Crayon World


Color me rainbow happy
your Red Sox cap next to my blue visor.
We sat in bright colored Adirondack chairs
kite string loose, then tight,
as you played with the tension.
Our dreams sailed high into cloudless sky
paled only by your art deco shades
as you stared out, looking for words.
Color me livid when you talked about her,
like lightning flashes in a raging sky.
Anger fueled by heat, dissipated over days of grey.
Rainbow chairs sit empty, lined up, waiting.
Color me invisible, when the door closed.

from Provincetown, on Massachusetts’  Cape Cod. Poem and photo in response to the Daily Post Photo Challenge to interpret ROY G. BIV — the memonic to remember colors of the rainbow.

14 thoughts on “Crayon World

  1. belinda June 20, 2015 / 10:00 pm

    First, the picture was perfect. Created the setting beautifully before I even started reading the post. Second, we’ve all been there. Well, I have and appreciated hearing someone else voice the pain.

    Liked by 1 person

    • lillian June 20, 2015 / 10:41 pm

      So sorry for your pain. Relationships are work, joy, fun and work. Sadly, all do not end well no matter the work, joy, fun, or continued work.

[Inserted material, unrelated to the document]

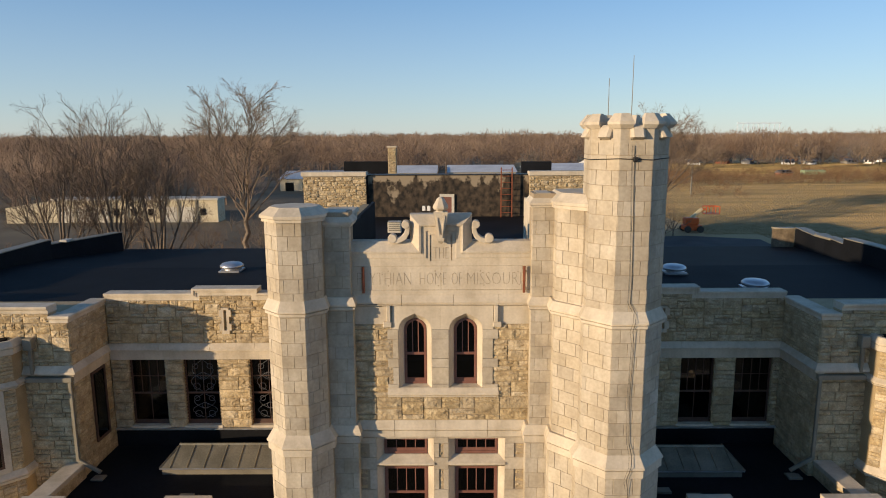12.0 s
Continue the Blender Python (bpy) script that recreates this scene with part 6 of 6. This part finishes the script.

  2. AnnMarie Roselli-Kissack June 20, 2015 / 11:58 pm

    I so enjoyed reading your colors here, Lillian – beautiful and creatively cultivated.
    I was catching up on reading posts while my husband and son were watching the Yankees’ Old Timers’ Game – I didn’t dare mention the “RED SOX!” 😉

    Liked by 1 person

    • lillian June 21, 2015 / 1:32 am

      ah….just finished watching Monkey Business, an old Cary Grant movie….appropriate on the evening I sent you pics of primates (love the gorilla newsletter!). Sipping my glass of wine and catching up here…..Yankees caps not allowed on our shelf 🙂 Glad you liked this one!

      Liked by 1 person

      • AnnMarie Roselli-Kissack June 21, 2015 / 1:37 am

        I’ve never seen that one – I’ll have to make it a point this summer – I adore Cary Grant as Dudley in, The Bishop’s Wife.
        Sipped my wine with Chinese food around 6. Now waiting for daughter to return home safely from friend’s house.
        Can’t mention Red Sox under this roof 😉

        Liked by 1 person

      • lillian June 21, 2015 / 1:44 am

        Have to add, finished reading Cary Grant, A Biography by Marc Eliot and now have a list of all his early films I want to catch up on! Bishop’s Wife is on my list 🙂 We are so simpatico! 🙂


  3. leannenz June 21, 2015 / 12:35 am

    A wonderful interpretation of the ROY G BIV challenge, Your poem created very vivid images in my mind. Thank you!

    Liked by 1 person

    • lillian June 21, 2015 / 1:31 am

      So nice to meet you Leannez, over my evening glass of wine. Thanks for stopping by and glad you like my poem and photo. Hope to see you again….meander by … maybe over a morning cup of coffee? 🙂


  4. Kim June 21, 2015 / 3:26 am

    The kite string imagery is perfect for the back and forth of tension, and the overall theme of color is excellent! Kite = sailing dreams. It really evokes the ups and downs of a relationship–perhaps over the course of a summer. Love the Art Deco shout-out, too! Nice job!

    Liked by 1 person

    • lillian June 21, 2015 / 11:39 am

      You caught the kite string imagery …. and the ups and downs of life. 🙂 Excellent reading — but of course! So fun to have the young niece reading the old aunt’s words 🙂
      Safe travels today! 🙂 George and I plan to do our first geocache later this week….up in Louisberg Square. Will take a pic and send to you! 🙂


  5. BarbaraK aka fiddlbarb June 21, 2015 / 4:30 am

    Feeling the powerful emotions through your eloquent and poignant words. Loving those Adirondack chairs . . . .

    Liked by 1 person

    • lillian June 21, 2015 / 11:13 am

      Thanks, Barb. So nice to see you over my second cup this rainy day in Boston. You’ve added a bit of sunshine to my day with your words here. 🙂

      Liked by 1 person

      • BarbaraK aka fiddlbarb June 21, 2015 / 11:31 pm

        And of course that makes me happy. My pleasure, Lillian.